▶ **REQUIRED TASK**
Omit all pictures, then retype the data exactly as given.

▶ **DATASET CONTENT**
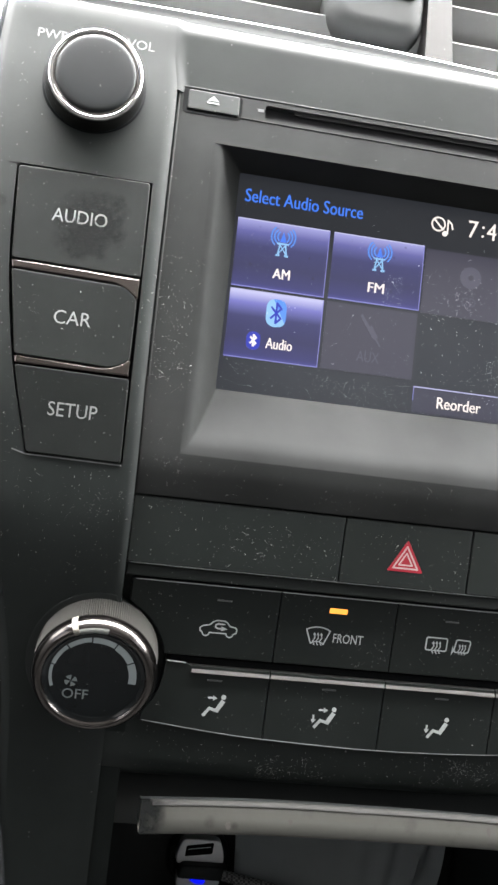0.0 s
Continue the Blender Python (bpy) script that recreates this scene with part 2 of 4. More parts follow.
def plate(poly, depth, proud=0.0, thick=3.0, edge=0.35, bm=None):
    """A moulded key or plate with the outline poly (x, z), its front proud of depth(z) and its edge rounded."""
    bm = bm or bmesh.new()
    f = depth if callable(depth) else (lambda z: depth)
    rings = []
    levels = ((edge, 0.0), (edge * 0.3, edge * 0.3), (0.0, edge), (0.0, thick)) if edge else ((0.0, 0.0), (0.0, thick))
    for d, back in levels:
        ring = inset_of(poly, d) if d else poly
        rings.append([bm.verts.new((x, f(z) - proud + back, z)) for x, z in ring])
    bm.faces.new(rings[0])
    for a, b in zip(rings, rings[1:]):
        for i in range(len(a)):
            j = (i + 1) % len(a)
            bm.faces.new((a[i], a[j], b[j], b[i]))
    return bm


def flat(polys, depth, proud=0.06):
    """Printed shapes lying on the face, as thin plates."""
    bm = bmesh.new()
    for poly in polys:
        plate(poly, depth, proud, proud + 0.03, 0.0, bm)
    return bm


def stroke(points, width, closed=False):
    """A line of that width as a list of small outlines."""
    out = []
    n = len(points)
    for i in range(n if closed else n - 1):
        a, b = Vector(points[i]), Vector(points[(i + 1) % n])
        if (b - a).length < 1e-6:
            continue
        d = (b - a).normalized() * width / 2
        s = Vector((-d.y, d.x))
        a, b = a - d * 0.6, b + d * 0.6
        out.append([tuple(a - s), tuple(b - s), tuple(b + s), tuple(a + s)])
    return out


def arc(cx, cz, r, a0, a1, n=12):
    return [(cx + r * math.cos(radians(a)), cz + r * math.sin(radians(a))) for a in steps(a0, a1, n)]


def disc(cx, cz, r, n=18):
    return arc(cx, cz, r, 0, 360 - 360 / n, n - 1)


def shifted(polys, x, z, k=1.0):
    return [[(x + k * a, z + k * b) for a, b in p] for p in polys]


def writing(text, x0, x1, z0, z1, depth, proud=0.07, bold=0.0):
    """Words fitted between x0 and x1, with their capitals from z0 to z1."""
    cu = bpy.data.curves.new("words", "FONT")
    cu.body, cu.size, cu.offset = text, 1.0, bold
    cu.resolution_u = 3
    ob = bpy.data.objects.new("words", cu)
    scene.collection.objects.link(ob)
    bpy.context.view_layer.update()
    me = bpy.data.meshes.new_from_object(ob.evaluated_get(bpy.context.evaluated_depsgraph_get()))
    bpy.data.objects.remove(ob)
    bpy.data.curves.remove(cu)
    bm = bmesh.new()
    bm.from_mesh(me)
    bpy.data.meshes.remove(me)
    xs = [v.co.x for v in bm.verts]
    cap = 0.69
    f = depth if callable(depth) else (lambda z: depth)
    for v in bm.verts:
        x = x0 + (v.co.x - min(xs)) / (max(xs) - min(xs)) * (x1 - x0)
        z = z0 + v.co.y / cap * (z1 - z0)
        v.co = (x, f(z) - proud, z)
    return bm


def lathe(profile, cx, cz, y0, n=64, lean=(0.0, 0.0), flutes=None):
    """A turned part about an axis out of the face: profile of (radius, depth); lean moves the centre with the depth."""
    bm = bmesh.new()
    rings = []
    for k, (r, y) in enumerate(profile):
        x, z = cx + lean[0] * (y - y0), cz + lean[1] * (y - y0)
        if r <= 0:
            rings.append([bm.verts.new((x, y, z))])
            continue
        ring = []
        for i in range(n):
            a = 2 * math.pi * i / n
            rr = r - (flutes[1] if flutes and k in flutes[0] and i % 2 else 0.0)
            ring.append(bm.verts.new((x + rr * math.cos(a), y, z + rr * math.sin(a))))
        rings.append(ring)
    for a, b in zip(rings, rings[1:]):
        if len(a) == 1 and len(b) == 1:
            continue
        for i in range(n):
            j = (i + 1) % n
            if len(a) == 1:
                bm.faces.new((a[0], b[i], b[j]))
            elif len(b) == 1:
                bm.faces.new((a[i], a[j], b[0]))
            else:
                bm.faces.new((a[i], a[j], b[j], b[i]))
    return bm


def block(x0, x1, y0, y1, z0, z1, edge=0.6):
    """A solid bar with softened edges."""
    bm = bmesh.new()
    bmesh.ops.create_cube(bm, size=1.0)
    for v in bm.verts:
        v.co = (x0 + (v.co.x + 0.5) * (x1 - x0), y0 + (v.co.y + 0.5) * (y1 - y0), z0 + (v.co.z + 0.5) * (z1 - z0))
    if edge:
        bmesh.ops.bevel(bm, geom=bm.edges[:], offset=edge, segments=2, affect="EDGES")
    return bm


def smooth_path(points, n):
    """Points (any number of values) made denser by a smooth curve through them."""
    out = []
    for i in range(len(points) - 1):
        p0, p1, p2, p3 = (np.array(points[max(i - 1, 0)]), np.array(points[i]), np.array(points[i + 1]), np.array(points[min(i + 2, len(points) - 1)]))
        for k in range(n):
            t = k / n
            out.append(tuple(0.5 * (2 * p1 + (p2 - p0) * t + (2 * p0 - 5 * p1 + 4 * p2 - p3) * t * t + (3 * p1 - p0 - 3 * p2 + p3) * t ** 3)))
    out.append(tuple(points[-1]))
    return out


# ---- the radio: side panel, fascia, display, keys and knob ----
radio = thing("car_radio", (66, 0, -20), "dark grey car radio with lit touch screen and dusty buttons", "car radio")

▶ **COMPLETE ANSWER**
0.0 s
Continue the Blender Python (bpy) script that recreates this scene with part 2 of 4. More parts follow.
def plate(poly, depth, proud=0.0, thick=3.0, edge=0.35, bm=None):
    """A moulded key or plate with the outline poly (x, z), its front proud of depth(z) and its edge rounded."""
    bm = bm or bmesh.new()
    f = depth if callable(depth) else (lambda z: depth)
    rings = []
    levels = ((edge, 0.0), (edge * 0.3, edge * 0.3), (0.0, edge), (0.0, thick)) if edge else ((0.0, 0.0), (0.0, thick))
    for d, back in levels:
        ring = inset_of(poly, d) if d else poly
        rings.append([bm.verts.new((x, f(z) - proud + back, z)) for x, z in ring])
    bm.faces.new(rings[0])
    for a, b in zip(rings, rings[1:]):
        for i in range(len(a)):
            j = (i + 1) % len(a)
            bm.faces.new((a[i], a[j], b[j], b[i]))
    return bm


def flat(polys, depth, proud=0.06):
    """Printed shapes lying on the face, as thin plates."""
    bm = bmesh.new()
    for poly in polys:
        plate(poly, depth, proud, proud + 0.03, 0.0, bm)
    return bm


def stroke(points, width, closed=False):
    """A line of that width as a list of small outlines."""
    out = []
    n = len(points)
    for i in range(n if closed else n - 1):
        a, b = Vector(points[i]), Vector(points[(i + 1) % n])
        if (b - a).length < 1e-6:
            continue
        d = (b - a).normalized() * width / 2
        s = Vector((-d.y, d.x))
        a, b = a - d * 0.6, b + d * 0.6
        out.append([tuple(a - s), tuple(b - s), tuple(b + s), tuple(a + s)])
    return out


def arc(cx, cz, r, a0, a1, n=12):
    return [(cx + r * math.cos(radians(a)), cz + r * math.sin(radians(a))) for a in steps(a0, a1, n)]


def disc(cx, cz, r, n=18):
    return arc(cx, cz, r, 0, 360 - 360 / n, n - 1)


def shifted(polys, x, z, k=1.0):
    return [[(x + k * a, z + k * b) for a, b in p] for p in polys]


def writing(text, x0, x1, z0, z1, depth, proud=0.07, bold=0.0):
    """Words fitted between x0 and x1, with their capitals from z0 to z1."""
    cu = bpy.data.curves.new("words", "FONT")
    cu.body, cu.size, cu.offset = text, 1.0, bold
    cu.resolution_u = 3
    ob = bpy.data.objects.new("words", cu)
    scene.collection.objects.link(ob)
    bpy.context.view_layer.update()
    me = bpy.data.meshes.new_from_object(ob.evaluated_get(bpy.context.evaluated_depsgraph_get()))
    bpy.data.objects.remove(ob)
    bpy.data.curves.remove(cu)
    bm = bmesh.new()
    bm.from_mesh(me)
    bpy.data.meshes.remove(me)
    xs = [v.co.x for v in bm.verts]
    cap = 0.69
    f = depth if callable(depth) else (lambda z: depth)
    for v in bm.verts:
        x = x0 + (v.co.x - min(xs)) / (max(xs) - min(xs)) * (x1 - x0)
        z = z0 + v.co.y / cap * (z1 - z0)
        v.co = (x, f(z) - proud, z)
    return bm


def lathe(profile, cx, cz, y0, n=64, lean=(0.0, 0.0), flutes=None):
    """A turned part about an axis out of the face: profile of (radius, depth); lean moves the centre with the depth."""
    bm = bmesh.new()
    rings = []
    for k, (r, y) in enumerate(profile):
        x, z = cx + lean[0] * (y - y0), cz + lean[1] * (y - y0)
        if r <= 0:
            rings.append([bm.verts.new((x, y, z))])
            continue
        ring = []
        for i in range(n):
            a = 2 * math.pi * i / n
            rr = r - (flutes[1] if flutes and k in flutes[0] and i % 2 else 0.0)
            ring.append(bm.verts.new((x + rr * math.cos(a), y, z + rr * math.sin(a))))
        rings.append(ring)
    for a, b in zip(rings, rings[1:]):
        if len(a) == 1 and len(b) == 1:
            continue
        for i in range(n):
            j = (i + 1) % n
            if len(a) == 1:
                bm.faces.new((a[0], b[i], b[j]))
            elif len(b) == 1:
                bm.faces.new((a[i], a[j], b[0]))
            else:
                bm.faces.new((a[i], a[j], b[j], b[i]))
    return bm


def block(x0, x1, y0, y1, z0, z1, edge=0.6):
    """A solid bar with softened edges."""
    bm = bmesh.new()
    bmesh.ops.create_cube(bm, size=1.0)
    for v in bm.verts:
        v.co = (x0 + (v.co.x + 0.5) * (x1 - x0), y0 + (v.co.y + 0.5) * (y1 - y0), z0 + (v.co.z + 0.5) * (z1 - z0))
    if edge:
        bmesh.ops.bevel(bm, geom=bm.edges[:], offset=edge, segments=2, affect="EDGES")
    return bm


def smooth_path(points, n):
    """Points (any number of values) made denser by a smooth curve through them."""
    out = []
    for i in range(len(points) - 1):
        p0, p1, p2, p3 = (np.array(points[max(i - 1, 0)]), np.array(points[i]), np.array(points[i + 1]), np.array(points[min(i + 2, len(points) - 1)]))
        for k in range(n):
            t = k / n
            out.append(tuple(0.5 * (2 * p1 + (p2 - p0) * t + (2 * p0 - 5 * p1 + 4 * p2 - p3) * t * t + (3 * p1 - p0 - 3 * p2 + p3) * t ** 3)))
    out.append(tuple(points[-1]))
    return out


# ---- the radio: side panel, fascia, display, keys and knob ----
radio = thing("car_radio", (66, 0, -20), "dark grey car radio with lit touch screen and dusty buttons", "car radio")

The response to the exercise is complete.